How Diverse Should the Citizenry Be?
In a nation created by immigrants, nothing has been more debated than what should be the ideal character of its citizenry. One view is that “multiculturalism,” the preservation of diverse cultural heritage, enriches the country. Some have called for a common citizenry—a “melting pot” where immigrants are assimilated and their traditions are transformed into a homogeneous American culture. Still others challenged diversity by seeking to restrict immigration and exclude certain racial and ethnic groups. These very different positions have greatly impacted the nation’s political debates on economic, foreign, and immigration policy, and education and social welfare programs.
Courting the “Ethnic Vote”
The Melting Pot
From 1880 to 1920 over 20 million people, largely from eastern and southern Europe, came to the United States.

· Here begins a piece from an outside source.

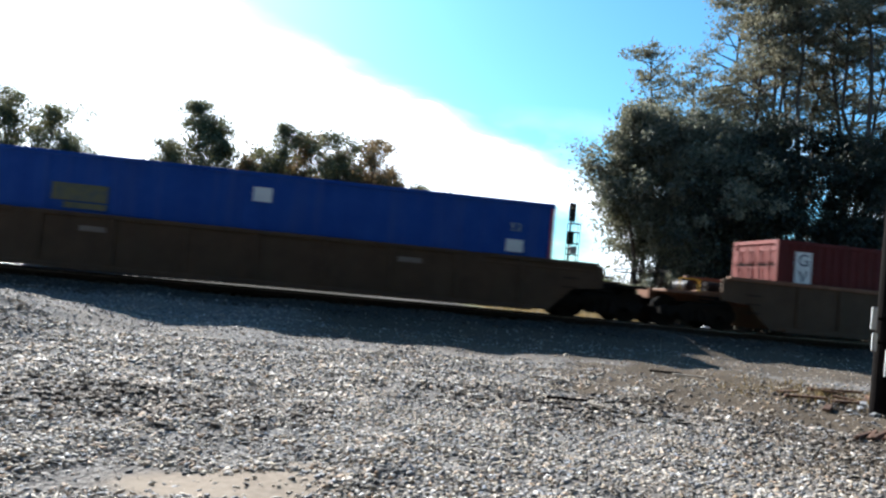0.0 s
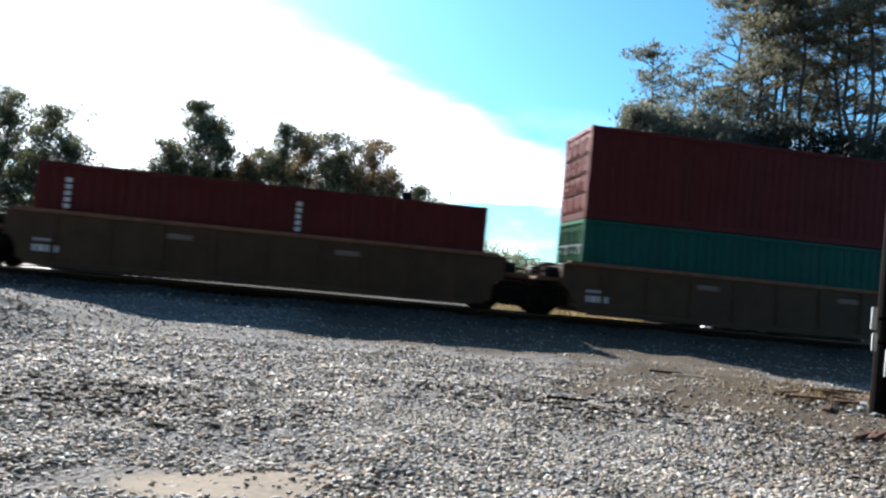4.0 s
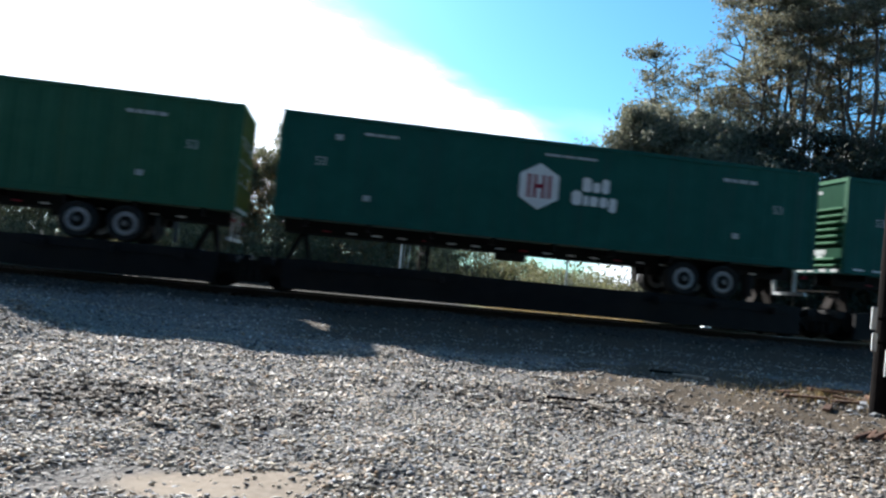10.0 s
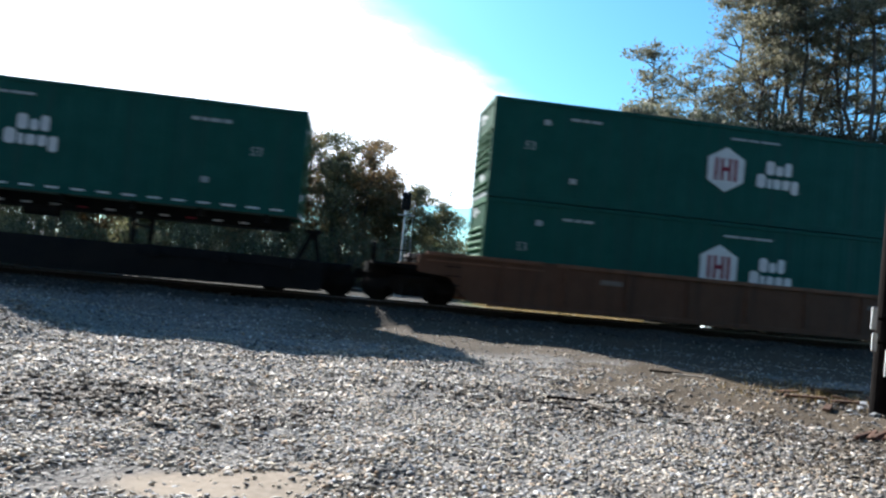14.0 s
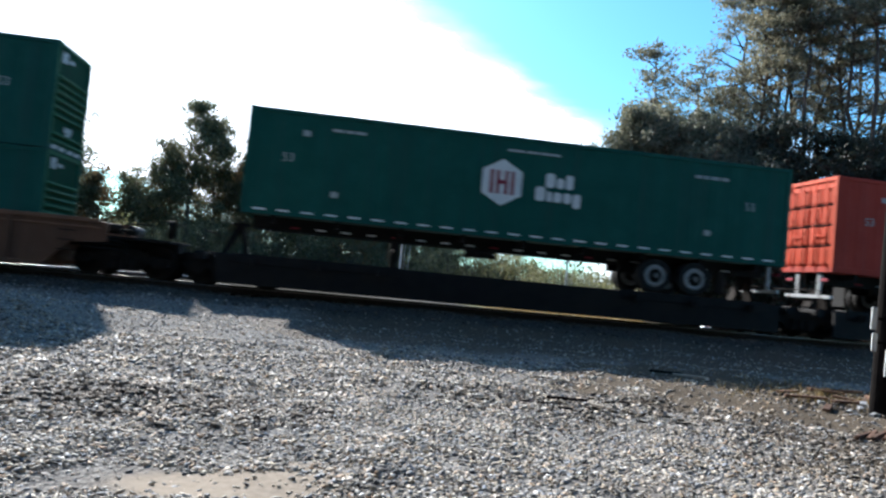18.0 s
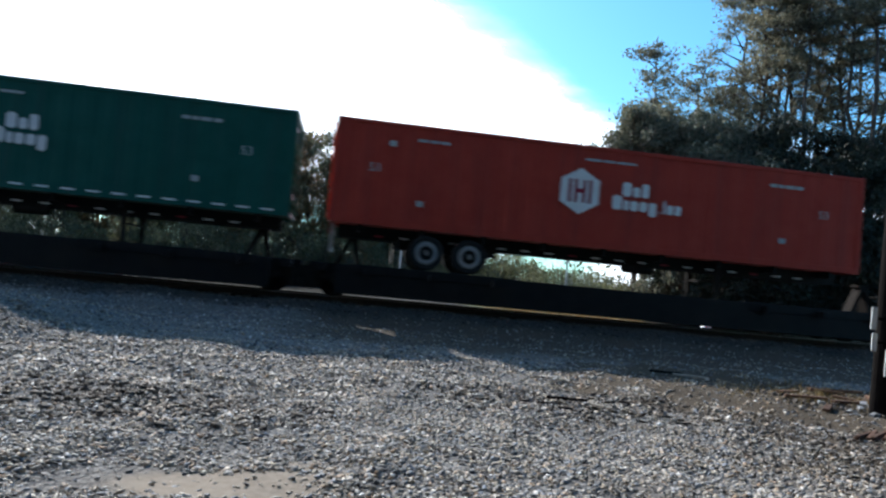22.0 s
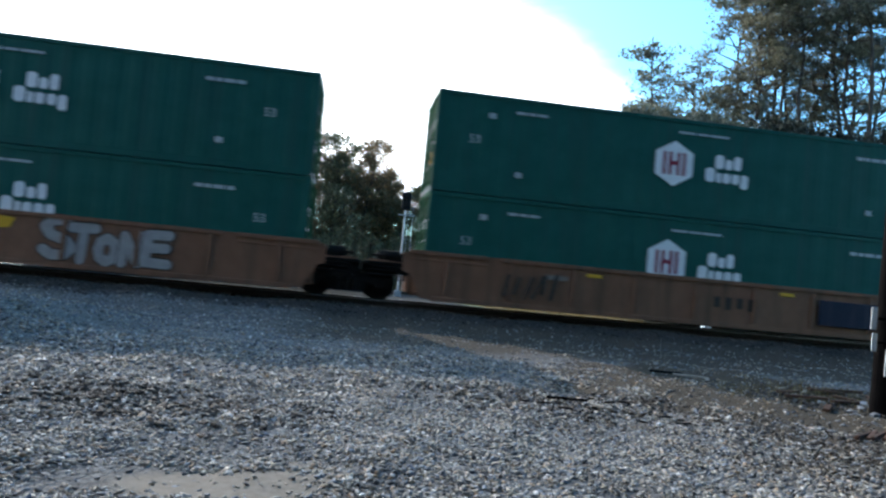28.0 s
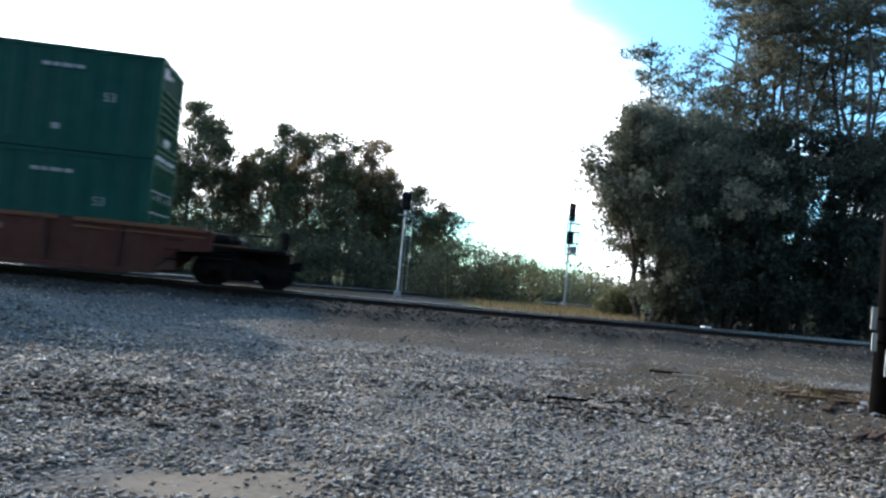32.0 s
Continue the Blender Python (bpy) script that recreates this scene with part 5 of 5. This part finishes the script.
weeds()
scrap("stick", "pale broken stick on the gravel", "stick", [(-0.15, 0.04, -0.022, 0.022, 0, 0.03), (0.02, 0.14, -0.004, 0.030, 0.004, 0.030)], M_PALE, 3.05, 8.25, -52, 3, 0.03)
scrap("stick", "dark fallen branch on the gravel", "stick", [(-0.24, 0.24, -0.018, 0.018, 0, 0.03)], M_POLE, 2.78, 8.7, -8, 0, 0.03)
rt = random.Random(17)
for k in range(16):
    L = rt.uniform(0.04, 0.10)
    scrap("stick", "small dark twig on the gravel", "stick", [(-L, L, -0.010, 0.010, 0, 0.018)], M_POLE, 2.95 + rt.uniform(-0.75, 0.9), 8.2 + rt.uniform(-0.7, 0.7), rt.uniform(-70, 70), rt.uniform(-4, 4), 0.025)
scrap("stick", "dark fallen branch on the earth", "stick", [(-0.3, 0.3, -0.03, 0.03, 0, 0.04)], M_POLE, 6.15, 13.4, -10, 0, 0.02)
scrap("stick", "pale weathered slat on the earth", "stick", [(-0.32, 0.32, -0.03, 0.03, 0, 0.03)], M_PALE, 6.55, 13.2, -14, 0, 0.02)
scrap("white_stone", "white broken lump on the gravel", "stone", [(-0.03, 0.03, -0.02, 0.02, 0, 0.03)], M_WHITE, 3.42, 7.5, 30, 0, 0.01)
scrap("concrete_block", "white concrete block standing beyond the track", "block", [(-0.43, 0.43, -0.25, 0.25, -0.05, 0.40), (0.05, 0.34, -0.17, 0.17, 0.40, 0.47)], M_WHITE, 13.75, 27.2, -3, 0, 0.0)
rs_ = random.Random(4)
for k in range(26):
    r = rs_.uniform(0.025, 0.07)
    scrap("rubble_lump", "pale concrete rubble round the pole foot", "rubble", [(-r, r, -r * 0.7, r * 0.7, 0, r * 0.9)], M_CONCRETE, 7.75 + rs_.uniform(-0.6, 0.5), 9.95 + rs_.uniform(-0.6, 0.5), rs_.uniform(0, 180), rs_.uniform(-15, 15), 0)


# ---- what moves ----
def motions():
    times = [0.0, 4.0, 8.0, 12.0, 16.0, 20.0, 24.0, 28.0, 32.0]
    for ob, s, z in MOVERS:
        walk(ob, [(t, pose(s - gone(t), TRACK_Y, z)) for t in times])
    place = {ob: s for ob, s, z in MOVERS}
    for ob, owner in WHEELSETS:
        # each wheelset rolls while it is near the camera
        x0, s = ob.location.x, place[owner] + ob.location.x
        steps = [k / 30 for k in range(961) if -20 < s - gone(k / 30) < 26]
        turn = lambda t: pose(x0, 0, 0.46, 0, -math.degrees(gone(t) / 0.46), 0)
        rows = [(t, turn(t)) for t in steps]
        rows = ([(0.0, rows[0][1])] if steps[0] > 0 else []) + rows + ([(32.0, rows[-1][1])] if steps[-1] < 31.99 else [])
        walk(ob, rows)
    walk(CLOUD, [(t, cloud_pose(t)) for t in (0.0, 16.0, 32.0)])
    gust = [(0, -6), (1, -7), (2, -2), (3, 0), (5.5, -5), (6.5, -5), (7.5, 1), (8.5, 10), (9.5, 11), (10.5, 6), (11.5, 2), (12.5, 5), (13.5, 6), (14.5, -2), (16.5, -1), (17.5, 10),
            (18.5, 10), (19.5, 4), (20.5, 4), (21.5, 9), (22, 10), (23, 2), (24, -10), (24.5, -11), (25.5, -2), (27.5, -2), (28.5, -7), (29.5, -2), (30.5, 2), (31.5, -3), (32, -8)]
    for k, ob in enumerate(SWAYING):
        x, y, z = ob.location
        g = (0.075 if k < PINES else 0.05) * (0.8 + 0.1 * (k % 5))
        walk(ob, [(t, pose(x, y, z, 0.3 * g * v, g * v)) for t, v in gust])


motions()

In response, the government and industries developed Americanization programs to turn the foreign-born into patriotic citizens by teaching “real American” values and English.
A Nation Only for Some
The American Party, also called the Know-Nothings, was a major national political force in the 1850s. It saw immigrants and Catholics as the greatest threat to self-government and to the nation. Arguing for rule by native-born Protestants, the Know-Nothings ran former President Millard Fillmore as their presidential candidate in the 1856 election. Though James Buchanan won the presidency, Fillmore received over 21 percent of the vote. During the Civil War the movement fractured and largely disappeared, but fear and distrust of new immigrants remained within the core beliefs of many future political movements.
Ku Klux Klan
Founded in 1866 in Pulaski, Tennessee, the Ku Klux Klan combated post-Civil War reforms and terrorized freed African Americans in the former Confederacy. Dormant for decades, by the mid-1920s a reconstructed Klan was again a powerful political force in both the South and the North, spreading hatred against African Americans, immigrants, Catholics, and Jews. Klan membership plummeted after a series of scandals involving its leadership. Although never as powerful as it was in the 1920s, Klan organizations rose to oppose the growing civil rights movements of the 1950s and ’60s.
Love It or Leave It
This 1970s bumper sticker was directed at anti-Vietnam War protesters and the counter-culture they represented, but the calls for exclusion of certain groups span the history of the nation. Americans desiring a more homogeneous citizenry did not limit their restrictions to certain ethnic and racial groups, but also sought to exclude those of differing political, social, and economic philosophies, religious beliefs, or sexual orientations.